Important Form 3520 Filing And Taxation Exceptions

A lower dollar threshold applies when reporting gifts that are received from foreign entities such as a foreign corporation or partnership. Gifts from entities can be recharacterized by the IRS and result in taxable income to the U.S. recipient. As such, it is critical that foreign gift-givers use their own personal financial accounts from which to make the gift transfer and not the account of an entity.

Another significant exception applies to the general rule that gifts are not taxed to the recipient. Gifts or bequests received by a U.S. person from certain former American citizens or long-term permanent residents can be subject to a special transfer tax currently equal to 40% of the gift/bequest.
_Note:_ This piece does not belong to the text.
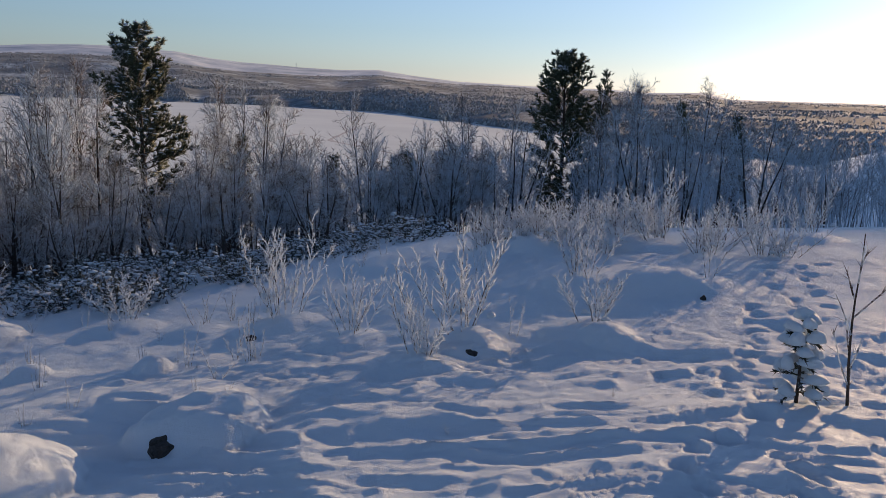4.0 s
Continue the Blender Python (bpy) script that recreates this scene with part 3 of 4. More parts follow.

This is a very detailed area of law and currently, we lack guidance from the IRS on its application, but suffice to say that a gift or inheritance from a former U.S. person can be a Trojan horse.

Other Possible Reporting Requirements – FBAR And FATCA

So-called FBAR and FATCA reporting may also be required.

If the gift or inheritance is a foreign financial account (e.g., a foreign mutual fund or brokerage account), and the aggregate of all foreign accounts held by the U.S. person exceeds $10,000 annually, the U.S. person must file FinCEN Form 114, Report of Foreign Bank and Financial Accounts (FBAR). Penalties for unfiled FBARs can be very steep.

Additionally, the Foreign Account Tax Compliance Act (FATCA) requires filing IRS Form 8938, “Statement of Specified Foreign Financial Assets”, if the total value of all foreign financial assets exceeds certain thresholds each year. The annual thresholds depend on one’s tax filing status and whether the U.S. individual is residing stateside or abroad. Not only do penalties apply for not filing this form when required, the failure to file results in an open statute of limitations until such time as the IRS is provided the information.